Problem description: Write out each line word for word. Drop pictures.

Information provided:
::::::::

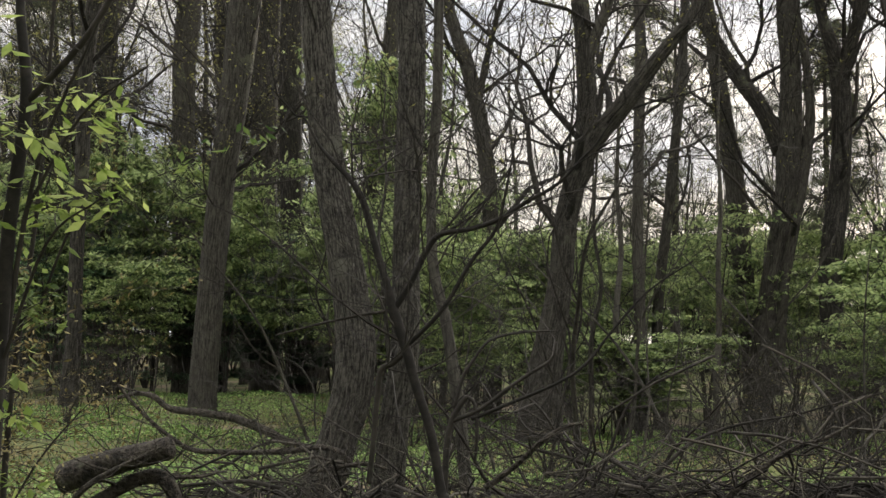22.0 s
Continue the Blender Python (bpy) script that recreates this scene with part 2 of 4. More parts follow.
def tube(line, sides=6, rough=0.0, cap=True, seed=0):
    """A round limb along a line of places and radii; rough makes its section uneven."""
    p, r = line[:, :3], np.maximum(line[:, 3], 0.0015)
    d = np.gradient(p, axis=0)
    d /= np.linalg.norm(d, axis=1)[:, None] + 1e-9
    whole = np.abs(unit(p[-1] - p[0])) + np.array([0.02, 0.0, 0.01])
    ref = np.tile(np.eye(3)[int(np.argmin(whole))], (len(p), 1))
    u = np.cross(d, ref)
    u /= np.linalg.norm(u, axis=1)[:, None] + 1e-9
    v = np.cross(d, u)
    a = np.arange(sides) * 2 * np.pi / sides
    scale = np.ones((len(p), sides))
    if rough:
        g = np.random.default_rng(seed)
        lobes = sum(g.uniform(0.3, 1) * np.cos(m * a + g.uniform(0, 6.28)) for m in (2, 3, 5, 7, 9)) * 0.35
        wave = g.normal(0, 1, (len(p) + 6, sides))
        wave = sum(wave[s : s + len(p)] * w for s, w in enumerate((0.1, 0.25, 0.4, 0.5, 0.4, 0.25, 0.1)))
        scale += rough * (lobes[None] + wave * 0.5 + g.normal(0, 0.16, (len(p), sides)))
    ring = p[:, None] + (u[:, None] * np.cos(a)[None, :, None] + v[:, None] * np.sin(a)[None, :, None]) * (r[:, None] * scale)[..., None]
    verts = ring.reshape(-1, 3)
    along = np.concatenate([[0], np.cumsum(np.linalg.norm(np.diff(p, axis=0), axis=1))])
    run = np.stack(np.broadcast_arrays(np.cos(a)[None] * r[:, None], np.sin(a)[None] * r[:, None], along[:, None] + 0.37 * seed), -1).reshape(-1, 3)
    i, j = np.meshgrid(np.arange(len(p) - 1), np.arange(sides), indexing="ij")
    k = (j + 1) % sides
    faces = np.stack([i * sides + j, i * sides + k, (i + 1) * sides + k, (i + 1) * sides + j], -1).reshape(-1, 4)
    if cap:
        n = len(verts)
        verts = np.vstack([verts, p[:1], p[-1:]])
        run = np.vstack([run, [[0, 0, along[0]], [0, 0, along[-1]]]])
        j = np.arange(0, sides, 2)
        lid0 = np.stack([np.full(len(j), n), (j + 2) % sides, (j + 1) % sides, j], -1)
        top = (len(p) - 1) * sides
        lid1 = np.stack([np.full(len(j), n + 1), top + j, top + (j + 1) % sides, top + (j + 2) % sides], -1)
        faces = np.vstack([faces, lid0, lid1]) if sides % 2 == 0 else faces
    last_run[0] = run
    return verts, faces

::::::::

Output of the task:
22.0 s
Continue the Blender Python (bpy) script that recreates this scene with part 2 of 4. More parts follow.
def tube(line, sides=6, rough=0.0, cap=True, seed=0):
    """A round limb along a line of places and radii; rough makes its section uneven."""
    p, r = line[:, :3], np.maximum(line[:, 3], 0.0015)
    d = np.gradient(p, axis=0)
    d /= np.linalg.norm(d, axis=1)[:, None] + 1e-9
    whole = np.abs(unit(p[-1] - p[0])) + np.array([0.02, 0.0, 0.01])
    ref = np.tile(np.eye(3)[int(np.argmin(whole))], (len(p), 1))
    u = np.cross(d, ref)
    u /= np.linalg.norm(u, axis=1)[:, None] + 1e-9
    v = np.cross(d, u)
    a = np.arange(sides) * 2 * np.pi / sides
    scale = np.ones((len(p), sides))
    if rough:
        g = np.random.default_rng(seed)
        lobes = sum(g.uniform(0.3, 1) * np.cos(m * a + g.uniform(0, 6.28)) for m in (2, 3, 5, 7, 9)) * 0.35
        wave = g.normal(0, 1, (len(p) + 6, sides))
        wave = sum(wave[s : s + len(p)] * w for s, w in enumerate((0.1, 0.25, 0.4, 0.5, 0.4, 0.25, 0.1)))
        scale += rough * (lobes[None] + wave * 0.5 + g.normal(0, 0.16, (len(p), sides)))
    ring = p[:, None] + (u[:, None] * np.cos(a)[None, :, None] + v[:, None] * np.sin(a)[None, :, None]) * (r[:, None] * scale)[..., None]
    verts = ring.reshape(-1, 3)
    along = np.concatenate([[0], np.cumsum(np.linalg.norm(np.diff(p, axis=0), axis=1))])
    run = np.stack(np.broadcast_arrays(np.cos(a)[None] * r[:, None], np.sin(a)[None] * r[:, None], along[:, None] + 0.37 * seed), -1).reshape(-1, 3)
    i, j = np.meshgrid(np.arange(len(p) - 1), np.arange(sides), indexing="ij")
    k = (j + 1) % sides
    faces = np.stack([i * sides + j, i * sides + k, (i + 1) * sides + k, (i + 1) * sides + j], -1).reshape(-1, 4)
    if cap:
        n = len(verts)
        verts = np.vstack([verts, p[:1], p[-1:]])
        run = np.vstack([run, [[0, 0, along[0]], [0, 0, along[-1]]]])
        j = np.arange(0, sides, 2)
        lid0 = np.stack([np.full(len(j), n), (j + 2) % sides, (j + 1) % sides, j], -1)
        top = (len(p) - 1) * sides
        lid1 = np.stack([np.full(len(j), n + 1), top + j, top + (j + 1) % sides, top + (j + 2) % sides], -1)
        faces = np.vstack([faces, lid0, lid1]) if sides % 2 == 0 else faces
    last_run[0] = run
    return verts, faces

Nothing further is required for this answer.